Sampling extremely large and diverse dataset? General theories would be great. My specific problem is I'm trying to find a specific portfolio of all the stocks in the market. The possibilities are huge because I need the stock combination(itself massive) and weights for each stock(even larger than the quadrillion combination).  To make matters more complicated, I'm taking daily data but am trying to build a long term model.
Here's an example of what I'm trying to do(its impossible because of the size but just so it makes it more clear), I take all the possible portfolio that have a return of more than 3% today(lets pretend I need to study this on the portfolio as a whole and it cannot be derived from individual stocks). Then, I look at that portfolio and see if it did the same thing yesterday, day before that and so on..after going back X days, then I return the portfolio. 

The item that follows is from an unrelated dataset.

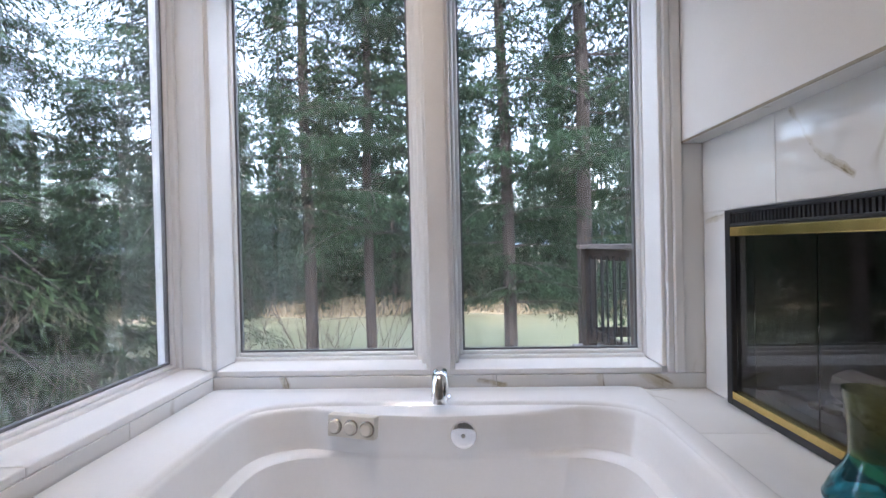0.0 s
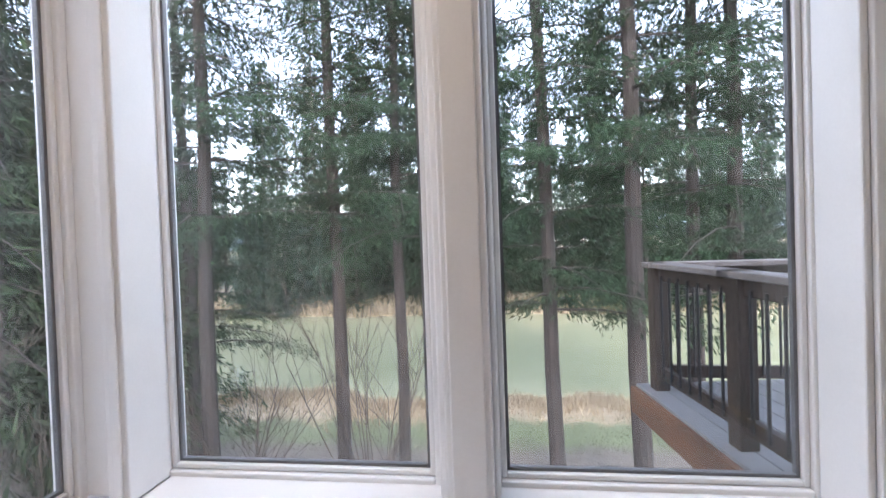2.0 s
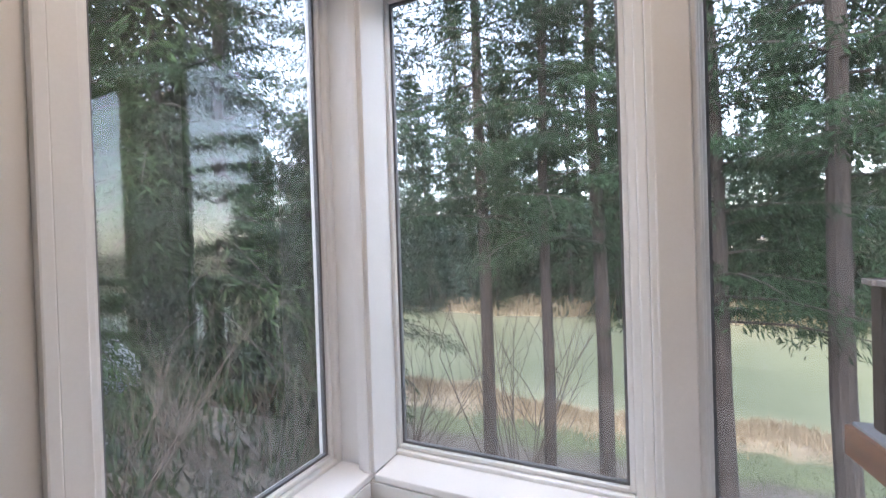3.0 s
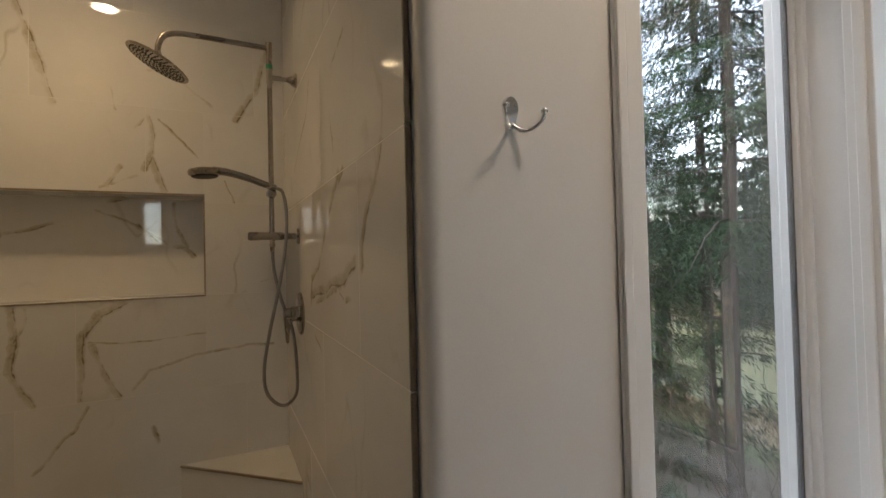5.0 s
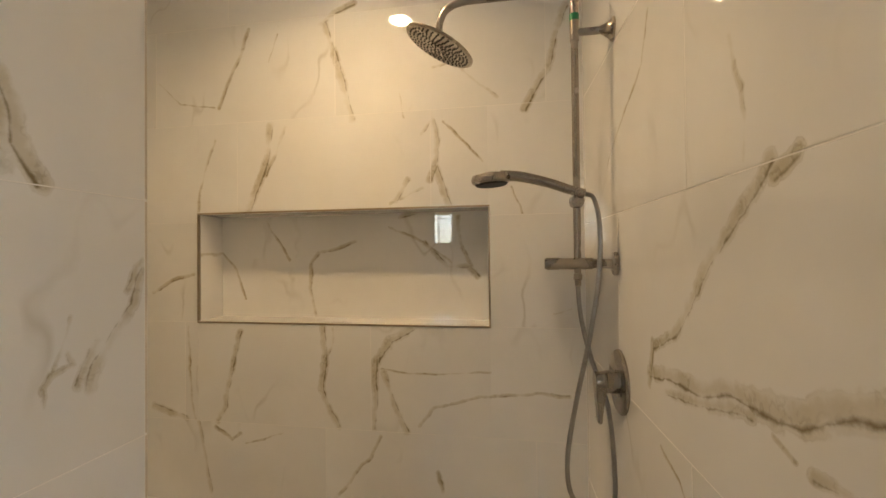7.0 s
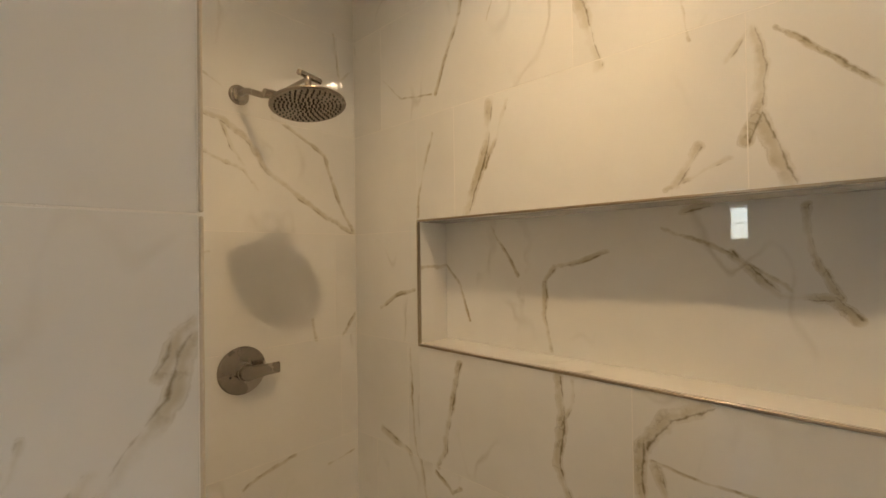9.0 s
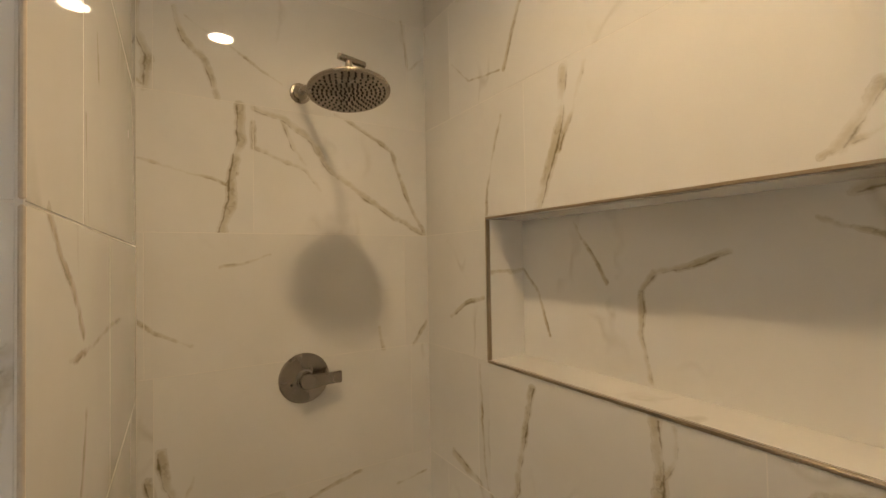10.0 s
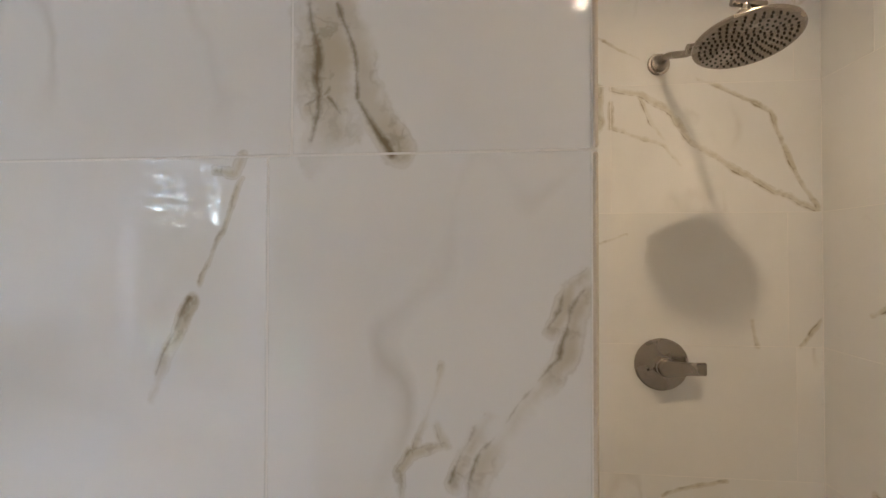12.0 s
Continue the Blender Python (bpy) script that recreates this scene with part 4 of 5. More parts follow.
# ---- shower ----
M_BACK_HIGH = marble("shower_back_marble_high", [r for r in VEINS_BACK if r[2] > 1.45], "y", 0.006, 0.55)
M_BACK_LOW = marble("shower_back_marble_low", [r for r in VEINS_BACK if r[2] <= 1.45], "y", 0.006, 0.55)
M_END_HIGH = marble("shower_end_marble_high", [r for r in VEINS_END if r[2] > 1.62], "x", 0.006, 0.5)
M_END_LOW = marble("shower_end_marble_low", [r for r in VEINS_END if r[2] <= 1.62], "x", 0.006, 0.5)
M_RIGHT = marble("shower_side_marble", VEINS_RIGHT, "x", 0.006, 0.5)
M_FRONT = marble("shower_front_marble", VEINS_FRONT, "x", 0.006, 0.4)
M_NIB = marble("partition_marble", VEINS_NIB, "y", 0.006, 0.6, 9.0)
M_NICHE = marble("niche_marble", VEINS_NICHE, "y", 0.006, 0.5, 5.0)
TILE_MESHES = {}


def tile_object(parent, mat, axis, fixed, facing, u0, u1, v0, v1):
    """One tile, 8 mm thick, whose face lies at fixed on the wall's axis and looks to facing."""
    du, dv, t = u1 - u0, v1 - v0, 0.0095
    key = (mat.name, axis, facing, round(du, 4), round(dv, 4))
    if key not in TILE_MESHES:
        bm = bmesh.new()
        if axis == "x":
            box(bm, -t if facing > 0 else 0, 0 if facing > 0 else t, -du / 2, du / 2, -dv / 2, dv / 2, 0.0006, 1)
        else:
            box(bm, -du / 2, du / 2, -t if facing > 0 else 0, 0 if facing > 0 else t, -dv / 2, dv / 2, 0.0006, 1)
        TILE_MESHES[key] = mesh_of("tile", bm, mat)
    ob = new("tile", TILE_MESHES[key])
    ob.parent = parent
    tip = TILE_RNG.uniform(-0.03, 0.03)
    tip2 = TILE_RNG.uniform(-0.03, 0.03)
    u, v = (u0 + u1) / 2, (v0 + v1) / 2
    ob.matrix_world = pose(fixed, u, v, 0, tip, tip2) if axis == "x" else pose(u, fixed, v, tip, 0, tip2)
    return ob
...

This way is not feasible because the entire population is huge(it would take a few billion years to process all combinations) and the results that work everyday are huge as well. If I'm trying to build portfolios how can I intelligently draw samples from this?  I've tried genetic algorithms to mutate successful ones but the problem is it may work but I might be in a local peak, so I tried to do random sampling as well but that didn't work very well.  I'm trying to think of ways of not sampling randomly. Any ideas?
(if its not clear here's another problem that is more general but also illustrates where I'm lost when it comes to sampling): say you wanted to know what percent of the entire world liked Democrats every year. The world is too large to poll everyone and its very diverse so doing it randomly may give you areas with high population(i.e. india/China but you'd miss out on smaller countries). Plus to complicate things, the answer this year will cause you to go back to look at the answer they gave last year and so on.  I'm interested in the sampling techniques, do you somehow segment the world into smaller groups and equally take samples(then a small country would have just as many votes as a large one? or do you do it randomly? etc..). 
Thanks.
p.s. I know this is highly dependent on my research set but I'm trying to learn about general ideas so I can use existing methods as a model of thinking about this problem.  I'm have taken basic stats courses back in school but I'm not sure if this question is about sampling or if its about random sampling. Any suggestions are welcomed.
 A: I think I can give you a better answer now.  There is a method called random allocation.  You can use unequal selection probabilities in your design.  This means that for groups that are undersampled you can increase there probability of selection as the data are being collected.  I think you could combine the two ideas by having fixed strata and then apply random allocation within each stratum.  You can find more details on this using the key words and phrases "random allocation", "group sequential designs" and "adaptive designs".  
Also because you have unknown population sizes even though you won't know the population sizes of each country you could do a capture-recapture design to estiamte the size of the unknown population.  Look up terms using Google such as "estimating the size of a population" and "capture-recapture" methods.  This involves tagging samples and giving thema chance to be sampled on a second draw.  Fisheries use this quite a lot to determine the abundance of fish populations in rivers or oceans.